Landa

LOS QUE hoy odian el cine español no imaginan con qué vigor los jóvenes de los años 60 y 70 odiaban el landismo. El landismo era lo que había que enterrar en el mar, una España y un cine horrorosos. A extirpar.

Y se extirpó. Lo que pasa es que hay cánceres que se reproducen. Las televisiones y no pocos cineastas nuevos –pero viejos– han vuelto a revitalizar una España obscena y ordinaria bajo cuyos restos putrefactos se va a ahogar al menos una generación.

Odiar el landismo dificultaba querer a Alfredo Landa. El milagro fue posible porque Landa demostró ser un grandísimo actor, que en aquel centón de películas espeluznantes sólo empleaba el quince por cien de sus asombrosas cualidades.

Los actores que hacen reír suelen ser los mejores. Hacer reír requiere –físico, gestualidad, movimiento, ojos– ser capaz de ponerse en situación de resultar risible. Y quien es risible ya es patético. Y quien, utilizando su oficio de actor, aparece como risible y patético, está a un paso de poder ser dramático, que es lo que somos todos: risibles, patéticos y dramáticos. Pero, por más que actuamos a diario, no somos grandes actores como Landa, José Luis López-Vázquez, Juan Luis Galiardo o Fernando Fernán-Gómez. Como lo es José Sacristán.
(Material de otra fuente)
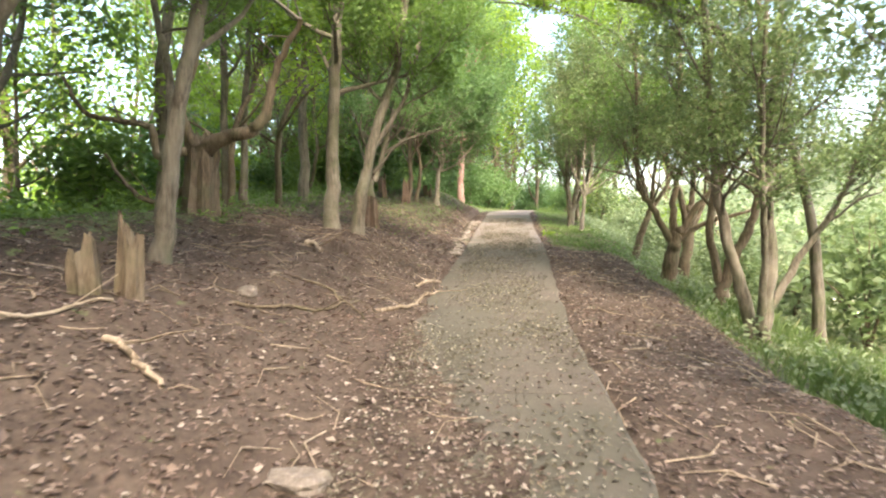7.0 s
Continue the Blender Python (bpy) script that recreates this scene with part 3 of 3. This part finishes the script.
def build_woods():
    rng = np.random.default_rng(77)
    kinds, tall, low = [], [], []
    for k, (leafm, barkm) in enumerate([(LEAF_MID, BARK_GREY), (LEAF_BRIGHT, BARK_BROWN), (LEAF_GREYISH, BARK_GREY), (LEAF_BRIGHT, BARK_PALE)]):
        lean = rng.normal(size=6) * 0.3
        stems = [(0.09, 0.04, [(0, 0, 0), (lean[0], lean[1], 1.6), (lean[0] + lean[2], lean[1] + lean[3], 3.4), (lean[4], lean[5], 6.3)])]
        if k % 2 == 0:
            stems.append((0.06, 0.03, [(0.1, 0, 0.3), (-lean[0] * 1.6 + 0.3, 0.2, 1.6), (-lean[2] * 2, 0.3, 3.0), (-lean[4] * 3, 0.5, 5.4)]))
        kinds.append(tree((-7.6, -9.8, -8.4, -12.0)[k], 5 + 5.5 * k, stems, 200 + k, "young woodland tree with a thin trunk and open crown", barkm, leafm, limbs=9, first=0.25, clear=1.3,
                          reach=1.9, leaves=8, size=0.15, spread=0.33, group="woodland trees"))
    for k, leafm in enumerate((LEAF_MID, LEAF_DARK, LEAF_BRIGHT)):
        lean = rng.normal(size=4) * 0.4
        tall.append(tree((-5.5, 6.0, 0.5)[k], (49, 51, 58)[k], [(0.22, 0.06, [(0, 0, 0), (lean[0], lean[1], 4.0), (lean[2], lean[3], 9.0), (0, 0, 14.0)])], 230 + k,
                         "tall leafy tree at the end of the path", BARK_BROWN, leafm, limbs=14, first=0.12, clear=1.0, reach=3.6, leaves=10, size=0.28, spread=0.55, group="tall woodland trees", kids=(4, 2)))
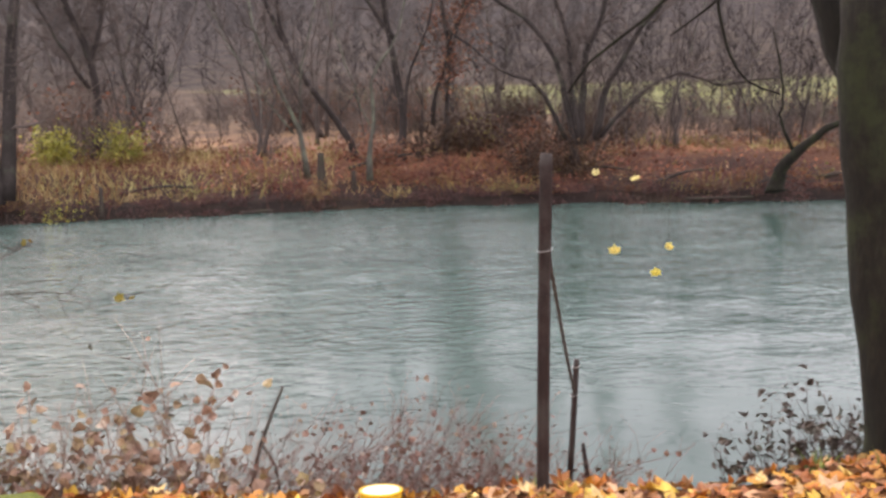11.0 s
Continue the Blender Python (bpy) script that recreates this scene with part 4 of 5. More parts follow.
leafy_twig('leafy_twig', 'thin twig with olive and ochre maple leaves', (-4.00, 10.47, 7.11), (-2.14, 6.25, 5.88), (0.35, 0.13), 22, 0.118, LEAF_OLIVE)
leafy_twig('leafy_twig', 'thin twig with olive and ochre maple leaves', (-2.83, 10.12, 5.98), (-1.73, 6.27, 5.73), (0.13, 0.15), 14, 0.118, LEAF_OLIVE)
leafy_twig('leafy_twig', 'thin twig with olive and ochre maple leaves', (-4.89, 9.87, 4.39), (-2.80, 5.99, 4.95), (0.26, 0.26), 19, 0.118, LEAF_OLIVE)
leafy_twig('leafy_twig', 'thin twig with olive and ochre maple leaves', (-1.63, 7.53, 5.87), (-1.24, 5.88, 5.58), (0.16, 0.20), 12, 0.118, LEAF_OLIVE)
leafy_twig('red_leaf_cluster', 'small clump of dark red leaves on a bare twig', (1.04, 4.95, 5.07), (0.73, 4.65, 4.83), (0.055, 0.03), 15, 0.066, LEAF_RED)
leafy_twig('leafy_twig', 'thin twig with a single yellow maple leaf', (4.77, 2.2, 3.93), (6.22, 2.71, 3.25), (0.01, 0.01), 1, 0.090, LEAF_PALE)
leafy_twig('leafy_twig', 'thin twig with a single yellow maple leaf', (4.77, 2.05, 4.12), (6.35, 2.44, 3.21), (0.01, 0.01), 1, 0.080, LEAF_PALE)
leafy_twig('leafy_twig', 'thin twig with a single yellow maple leaf', (4.77, 2.15, 4.0), (6.29, 2.57, 2.60), (0.01, 0.01), 1, 0.095, LEAF_PALE)
leafy_twig('leafy_twig', 'thin twig with a single yellow maple leaf', (4.93, 1.6, 4.26), (6.46, 2.18, 2.65), (0.01, 0.01), 1, 0.085, LEAF_PALE)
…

Siempre me ha gustado más la manera con que Sacristán ha asumido e incluso defendido aquel cine en el que también estuvo metido. Por las personas. Landa, con la necesidad de crecerse de los bajitos, reivindicaba el landismo por vanidad. La vanidad de los actores es infinita y sólo comparable a su terrible fragilidad, a su pánico comprensible a pasar de moda. Viven en el alambre sobre el mayor de los abismos: dejar de gustar. Nosotros también dejamos de gustar, pero podemos trampear. Nuestro teléfono suena. El suyo, no.

La posmodernidad y el cine de barrio abrieron paso a una mentalidad sin fuste que ha permitido considerar que todo vale. El landismo sólo vale, en efecto, como material deformado para la Historia de un tiempo espantoso.

El que valía –como otros– era Alfredo Landa, y lo hizo evidente, en cuanto pudo, en una docena de películas. En muchas más de cien desperdició, aunque dejó entrever, sus portentosas cualidades. Ése es un motivo por el que deberíamos repudiar un tiempo infame, con compasión y lealtad hacia nosotros mismos y quienes lo compartieron.